Casey Dreier • Nov 26, 2012
One Year Ago
The alarm went off at 4:30am, though it didn't wake me. I had been lying there, trying to get back to sleep, for almost an hour. It was a futile exercise. The alarm merely formalized what my body already wanted.
It was still dark outside when I got up. I wasn't tired. Curiosity was going to launch in about six hours, and I was in Florida, and would be in the bleachers at the Kennedy Space Center to witness what would be the second-most dangerous event in that mission's history.
I was fortunate enough to have VIP tickets to the launch, which meant that I joined a few thousand other people in the stands next to the big Saturn V exhibit at KSC. NASA had arranged for bus transportation that left around 6 A.M. to take us to the right place.
As we rode, dawn broke over the horizon. It was going to be a beautiful day.
We arrived at the viewing location with about two hours to go. I spent the interim time walking slowly beneath the massive Saturn V rocket suspended in the building next to us. Outside it was warm. The Vehicle Assembly Building was in the distance, and the large, moist clouds of the Caribbean filled the sky. The weather continued to be favorable and I realized that the little rocket way off in the distance may actually launch today.
We had a few VIPs come and address the crowd. NASA Administrator Charles Bolden spoke briefly. But all eyes were on that rocket and the large countdown clock, ticking slowly down to zero.
The anxiety in the crowd was palpable. Many people around me were either involved with the mission in some way or related to someone who was. These people had spent the last five years devoting their lives to this mission, and even though the Atlas V rockets are very reliable, one never quite believes it when so much is at stake. Unlike MER, we didn't have two rovers. Curiosity's uniqueness made it vulnerable in the most frightening of ways.
I remember the final minutes as a blur of activity. The audio feed from mission control was going through the final checks and countdown. The crowd tensed and grew silent as the clock ticked closer to zero. I heard a series of people reporting that they were "go" for launch, just like in the movie Apollo 13, I thought. Butterflies flew wild in my stomach. The crowd chanted out the final ten seconds of the countdown.

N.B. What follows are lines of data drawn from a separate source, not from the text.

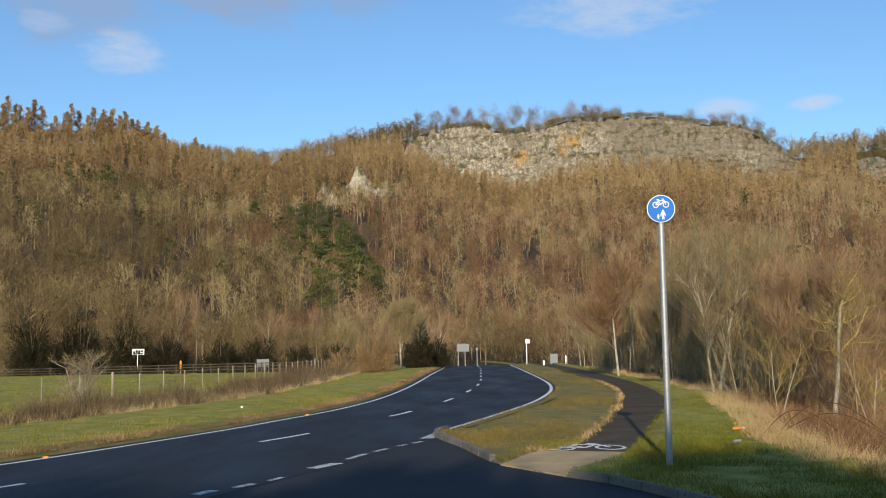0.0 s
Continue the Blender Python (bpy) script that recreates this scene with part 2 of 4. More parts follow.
MAT["lichen_bark"] = two_tone("lichen_bark", (0.50, 0.40, 0.06), (0.26, 0.20, 0.11), 3.0, 16.0, 0.92, 0.015)
MAT["steel"] = plain("galvanised_steel", (0.36, 0.37, 0.38), 0.5, 0.6)
MAT["blue"] = plain("sign_blue", (0.002, 0.15, 0.56), 0.6)
MAT["white"] = plain("white_paint", (0.80, 0.80, 0.80), 0.4)
MAT["grey"] = plain("grey_plate", (0.19, 0.205, 0.215), 0.5)
MAT["wood"] = two_tone("weathered_wood", (0.36, 0.31, 0.23), (0.20, 0.165, 0.115), 3.0, 20.0, 0.9, 0.01, (1, 1, 0.2))
MAT["dark_wood"] = two_tone("dark_wood", (0.10, 0.08, 0.055), (0.05, 0.04, 0.03), 2.0, 14.0, 0.9, 0.01)
MAT["dark"] = plain("dark_glass", (0.02, 0.022, 0.025), 0.2)
MAT["orange"] = plain("orange_plastic", (0.72, 0.27, 0.03), 0.5)
MAT["pale_rock"] = two_tone("pale_rock", (0.52, 0.47, 0.37), (0.15, 0.125, 0.08), 0.14, 0.7, 0.92, 0.5)
MAT["stone"] = two_tone("tower_stone", (0.54, 0.46, 0.35), (0.36, 0.30, 0.23), 0.3, 2.0, 0.9, 0.1)

# ---- mesh helpers ----


def mesh_object(name, verts, faces, mat, parent=None, smooth=False, **fields):
    """verts (n,3); faces: an (m,3) or (m,4) array or a list of them; fields: float values per vertex."""
    groups = faces if isinstance(faces, list) else [faces]
    groups = [np.asarray(g, dtype=np.int32) for g in groups if len(g)]
    me = bpy.data.meshes.new(name)
    verts = np.asarray(verts, dtype=np.float32)
    me.vertices.add(len(verts))
    me.vertices.foreach_set("co", verts.ravel())
    idx = np.concatenate([g.ravel() for g in groups])
    sizes = np.concatenate([np.full(len(g), g.shape[1], dtype=np.int32) for g in groups])
    me.loops.add(len(idx))
    me.loops.foreach_set("vertex_index", idx)
    me.polygons.add(len(sizes))
    me.polygons.foreach_set("loop_start", np.concatenate([[0], np.cumsum(sizes)[:-1]]).astype(np.int32))
    me.polygons.foreach_set("loop_total", sizes)
    if smooth:
        me.polygons.foreach_set("use_smooth", np.ones(len(sizes), dtype=bool))
    for key, values in fields.items():
        me.attributes.new(key, "FLOAT", "POINT").data.foreach_set("value", np.asarray(values, dtype=np.float32))
    me.update(calc_edges=True)
    me.validate()
    me.materials.append(mat)
    ob = new(name, me)
    ob.parent = parent
    return ob


def part(name, bm, mat, parent=None, label=""):
    me = bpy.data.meshes.new(name)
    bm.to_mesh(me)
    bm.free()
    me.materials.append(mat)
    ob = new(name, me)
    ob.parent = parent
    return tagged(ob, label)


def box(bm, lo, hi, bevel=0.0):
    m = Matrix.Translation((Vector(lo) + Vector(hi)) / 2) @ Matrix.Diagonal((*(Vector(hi) - Vector(lo)), 1))
    r = bmesh.ops.create_cube(bm, size=1, matrix=m)
    if bevel:
        edges = list({e for v in r["verts"] for e in v.link_edges})
        bmesh.ops.bevel(bm, geom=edges, offset=bevel, segments=2, affect="EDGES")
    return bm


def rod(bm, a, b, r0, r1=None, sides=12):
    a, b = Vector(a), Vector(b)
    d = b - a
    m = Matrix.Translation((a + b) / 2) @ d.to_track_quat("Z", "Y").to_matrix().to_4x4()
    bmesh.ops.create_cone(bm, cap_ends=True, segments=sides, radius1=r0, radius2=r0 if r1 is None else r1, depth=d.length, matrix=m)
    return bm


def spline(knots, per=12):
    """A smooth curve through the knots, in metres."""
    p = np.array(knots, dtype=float)
    p = np.vstack([2 * p[0] - p[1], p, 2 * p[-1] - p[-2]])
    t = np.linspace(0, 1, per, endpoint=False)[:, None]
    out = []
    for i in range(1, len(p) - 2):
        a, b, c, d = p[i - 1:i + 3]
        out.append(0.5 * (2 * b + (c - a) * t + (2 * a - 5 * b + 4 * c - d) * t**2 + (3 * b - a - 3 * c + d) * t**3))
    return np.vstack(out + [p[-2:-1]])


def along(curve, step):
    """The curve again, in even steps."""
    s = np.concatenate([[0], np.cumsum(np.linalg.norm(np.diff(curve, axis=0), axis=1))])
    q = np.arange(0, s[-1], step)
    return np.stack([np.interp(q, s, curve[:, k]) for k in range(curve.shape[1])], 1)


def normals2d(curve):
    d = np.gradient(curve, axis=0)
    d /= np.linalg.norm(d, axis=1)[:, None]
    return np.stack([d[:, 1], -d[:, 0]], 1)


def inside(x, y, poly):
    hit = np.zeros(x.shape, dtype=bool)
    lo, hi = poly.min(0), poly.max(0)
    near = (x > lo[0]) & (x < hi[0]) & (y > lo[1]) & (y < hi[1])
    px, py, acc = x[near], y[near], np.zeros(near.sum(), dtype=bool)
    for (x0, y0), (x1, y1) in zip(poly, np.roll(poly, -1, 0)):
        if y0 != y1:
            acc ^= ((y0 > py) != (y1 > py)) & (px < (x1 - x0) * (py - y0) / (y1 - y0) + x0)
    hit[near] = acc
    return hit


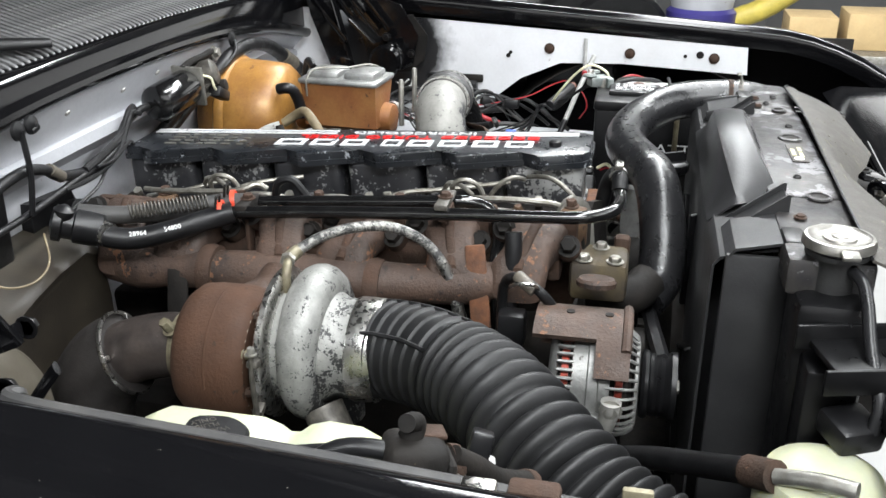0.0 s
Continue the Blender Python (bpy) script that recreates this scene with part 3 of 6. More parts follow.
# radiator cap
part("filler_neck", lathe([(0.021, -0.03), (0.021, 0.03), (0.031, 0.031), (0.031, 0.036)], (-0.353, -0.636, 1.146), (0, 0, 1)), TANK_TOP, radiator)
part("cap", lathe([(0.030, 0), (0.035, 0.002), (0.035, 0.007), (0.033, 0.011), (0.030, 0.0115), (0.027, 0.009), (0.0165, 0.0085), (0.0155, 0.0105), (0.008, 0.0105), (0.007, 0.0115), (0.001, 0.012)], (-0.353, -0.636, 1.184), (0, 0, 1), 48), CAP_METAL, radiator, "bright metal filler cap with two ears")
for s_ in (-1, 1):
    part("cap_ear", box((-0.353 + 0.037 * s_, -0.636 + 0.004 * s_, 1.1895), (0.016, 0.018, 0.006), 0.0028, pose(0, 0, 0, 0, 12 * s_, 6)), CAP_METAL, radiator)

# ---- engine ----
EM = pose(0.05, -0.372, 1.156, -2.9, 0, 0)
engine = thing("engine", (0.05, -0.02, 0.55), "long grimy inline diesel engine with flaking black rocker covers", "engine")


def e(u, v, w):
    return EM @ V((u, v, w))


def ebox(c, s, bevel=0.004, bm=None, seg=2, m=None):
    return box(e(*c), s, bevel, EM.to_3x3().to_4x4() @ (m or Matrix()), bm, seg)


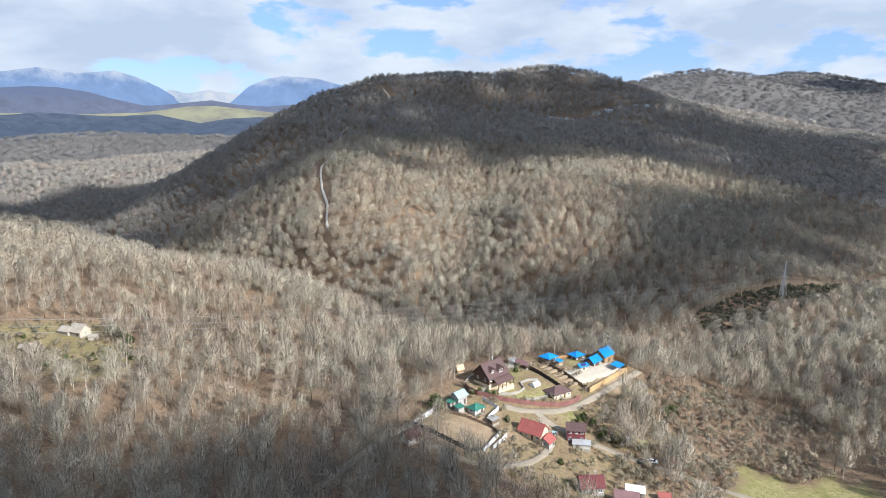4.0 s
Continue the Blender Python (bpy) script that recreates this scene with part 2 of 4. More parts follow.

When we reached zero there was an agonizing second where nothing seemed to happen. It was later that I realized that the initial firing of the engines was hidden by a small hill between us and the launchpad. But from our perspective, the rocket just seemed to sit there defying the clock. I remember thinking that something was wrong.
Then it lit up.
It wasn't so much that Curiosity lifted off so much as that it leaped off. The staid, calm announcements and close camera angles of filmed launches had given me the impression that launches were serene, slow-motion experiences of exquisite function. But in person, the wild, barely-controlled energy exploding out of the rocket physically hits you. The sound rattles your body. The rocket seems to want to fly as fast as possible. The brightness of the flame was so intense that it would burn an impression into your vision. You have to track slightly ahead of the rocket in order to keep it from hurting your eyes.
The crowd lost it. Years of work and tension and worry were released into the air and was replaced by joyous exhilaration. People were screaming. I didn't realize it at the time, but a steady stream of awe-inspired expletives was leaving my lips. Many cried.
This was my first experience of a launch. Even though I had followed space missions for almost my entire life, it was when I saw Curiosity lifted up on that Atlas V that I truly realized that we were a space-faring species. I was at a space port watching something leave the planet, never to return. I had just witnessed something that was an impossible dream when my Grandparents were born.
Curiosity passed through a cloud and became too small to see. I felt emotionally exhausted. A quiet serenity took over as the crowd watched the rocket trail slowly dissipate and then returned to the NASA buses. The 3G network became clogged as everyone with a smart phone immediately pulled up NASA TV to try and watch the deployment of Curiosity into its Martian trajectory.
It was one of the most thrilling experiences of my life.
That night I realized that Curiosity was the last mission of its kind for the foreseeable future. No other big mission has funding or a firm start date. And after witnessing such an incredible event, I could not for the life of me understand why this had to be the case.
It was, in fact, that very night that I decided to come work for the Planetary Society. I realized that the only reason missions don't happen more often is that we choose to let that be so. I decided to choose differently. The launch very literally changed my life.
A mere year later and Curiosity successfully passed through its most-dangerous event of her lifetime (the landing) and is safely on the surface of Mars. The mission so far has been flawless, the pictures astounding and mysterious. The success was not an accident. It's due to the very hard work of those thousands of people at the launch that day and the thousands of others who could not make it. It's fundamentally a human success story. It represents the best of us.